Design work begins this year for Thornwood Drive improvements at West Main intersection

NEWARK — The city of Newark plans to begin design work later this year on improvements to Thornwood Drive at the hilly intersection with West Main Street, extending from River Road to Faye Drive.

The goal of the project will be to eliminate the steep hill around the intersection as part of the multi-community partnership to create a semi truck-friendly economic development corridor from Ohio 16 to Interstate 70.

The corridor is a route from Ohio 16 onto Thornwood Crossing, traveling on a new roadway avoiding the bridge on Cherry Valley Road, onto Thornwood Drive, continuing south in Heath to Ridgely Tract Road, then onto Ohio 79 into Hebron and onto Interstate 70.

"It'll really open up the whole west part of Newark and all the land south into Heath to have a better connection from 16 to 79," Newark City Engineer Brian Morehead said. "It's really important for the economy of the community."

City Council's Service Committee approved legislation Monday night to cooperate with the Ohio Department of Transportation on the project, scheduled for construction in 2025-26. The full council will consider it at its next meeting.

Morehead said the design work will determine whether the city will improve the existing Thornwood Drive or create a new road to the east of the existing one.

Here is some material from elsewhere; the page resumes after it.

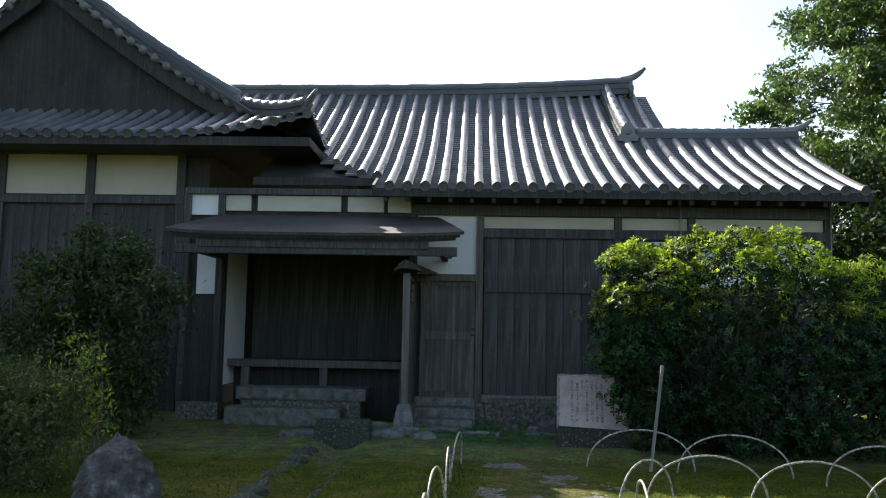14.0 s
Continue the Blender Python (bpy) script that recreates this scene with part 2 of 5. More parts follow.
_xyz = _n.new("ShaderNodeSeparateXYZ")
_l.new(_v, _xyz.inputs[0])
_x, _y = _xyz.outputs[0], _xyz.outputs[1]
_jit = calc("MULTIPLY", calc("SUBTRACT", _mid, 0.5), 1.6)
_lane = calc("ABSOLUTE", calc("SUBTRACT", _x, calc("ADD", calc("MULTIPLY", _y, 0.055), 0.5)))
_lane = calc("SUBTRACT", 1.25, calc("ADD", calc("MULTIPLY", _lane, 1.5), _jit), True)
_cross = calc("ABSOLUTE", calc("SUBTRACT", calc("ADD", _y, calc("MULTIPLY", _x, 0.075)), 8.65))
_cross = calc("SUBTRACT", 1.3, calc("ADD", calc("MULTIPLY", _cross, 1.7), _jit), True)
_cross = calc("MULTIPLY", _cross, calc("LESS_THAN", _x, 0.7))
_spot = calc("SQRT", calc("ADD", calc("POWER", calc("ADD", _x, 3.7), 2.0), calc("POWER", calc("SUBTRACT", _y, 3.5), 2.0)))
_spot = calc("SUBTRACT", 1.6, calc("ADD", calc("MULTIPLY", _spot, 1.2), _jit), True)
_bare = calc("MAXIMUM", calc("MAXIMUM", _lane, _cross), _spot)
_bed = calc("ADD", calc("MULTIPLY", calc("SUBTRACT", _y, 20.9), 0.9), _jit, True)
_c = ramp(_n, _l, _mid, [(0.30, (0.04, 0.062, 0.004)), (0.50, (0.075, 0.095, 0.006)), (0.68, (0.135, 0.125, 0.016))])
_c = mix(_n, _l, "MIX", ramp(_n, _l, _big, [(0.50, (0, 0, 0)), (0.72, (0.7, 0.7, 0.7))]), _c, (0.155, 0.135, 0.025))
_earth = ramp(_n, _l, _mid, [(0.35, (0.09, 0.09, 0.03)), (0.52, (0.15, 0.13, 0.06)), (0.68, (0.24, 0.19, 0.12))])
_c = mix(_n, _l, "MIX", calc("MULTIPLY", _bare, 0.5), _c, _earth)
_moss = ramp(_n, _l, noise_tex(_n, _l, _v, 3.5, 6, 0.65), [(0.32, (0.12, 0.10, 0.07)), (0.44, (0.18, 0.165, 0.085)), (0.56, (0.20, 0.235, 0.055)), (0.72, (0.29, 0.34, 0.07))])
_straw = ramp(_n, _l, noise_tex(_n, _l, _v, 24, 8, 0.75), [(0.35, (0.10, 0.065, 0.04)), (0.52, (0.22, 0.15, 0.095)), (0.68, (0.40, 0.31, 0.21))])
_c = mix(_n, _l, "MIX", calc("MULTIPLY", _spot, 0.85), _c, _straw)
_c = mix(_n, _l, "MIX", _bed, _c, _moss)
_tuft = noise_tex(_n, _l, _v, 17, 7, 0.7)
_dry = ramp(_n, _l, noise_tex(_n, _l, _v, 29, 6, 0.75), [(0.56, (0, 0, 0)), (0.66, (0.6, 0.6, 0.6))])
_c = mix(_n, _l, "MIX", _dry, _c, (0.21, 0.155, 0.055))
_c = mix(_n, _l, "MULTIPLY", 0.9, _c, ramp(_n, _l, _tuft, [(0.36, (0.45, 0.5, 0.45)), (0.5, (0.95, 0.95, 0.95)), (0.64, (1.5, 1.45, 1.3))]))
_c = mix(_n, _l, "MULTIPLY", 0.8, _c, ramp(_n, _l, _fine, [(0.3, (0.45, 0.45, 0.45)), (0.7, (1.35, 1.35, 1.35))]))
_l.new(_c, _b.inputs["Base Color"])
bump(_n, _l, _b, _fine, 0.8, 0.03)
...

"We're looking at both ideas and studying the cost-benefit analysis on the best solution," Morehead said. "The existing road cuts into the side of the hill. It would take a lot of earth moved to make the slopes more gentle. Is it more reasonable to build a new roadway?"

Improving the existing road would not make it completely level, but it would have a much-improved grade, Morehead said.

The estimated cost of the project is estimated at about $6 million, but it would not be bid for at least three years, Morehead said.

The Licking County Transportation Improvement District last month chose the Thornwood corridor as its No. 2 priority project, with improvements to Jersey Township roads leading to the Intel Corporation computer chip development as its top priority. The state requires a ranking a projects to receive state funds.

The TID seeks $250,000 for the Newark project, which previously received $2.6 million in federal funds through the Licking County Area Transportation Study.

Bill Lozier, the TID projects director, said there is an Intel connection to the Thornwood corridor improvement project, which would make it the preferred north-south route for Intel traffic heading east on I-70, better than using Ohio 310, Ohio 37 or Mink Road.

Rick Platt, executive director of the Heath-Newark-Licking County Port Authority, said the Thornwood corridor is already used by employees at the Central Ohio Aerospace and Technology Center, which is managed by the Port Authority, as well as the four other industrial parks in the area.

"Intel is a future fact," Platt said. "There's a current fact that there are companies here in the corridor already that have the need for the Thornwood corridor. Five industrial parks in the corridor. It's enhanced by Intel, but not dependent on it."

North of the Thornwood Drive-West Main Street improvement is the $15 million Thornwood Crossing project, which extends Thornwood Crossing from Cherry Valley Road to Thornwood Drive, crossing Raccoon Creek and the bike path with a three-span, steel girder bridge, allowing the city to bypass the deteriorating Showman Arch Bridge on Cherry Valley Road.

The Thornwood Crossing project starts in June 2023 and will take 18-24 months to complete, so it will be finished before the Thornwood-West Main project begins, Morehead said.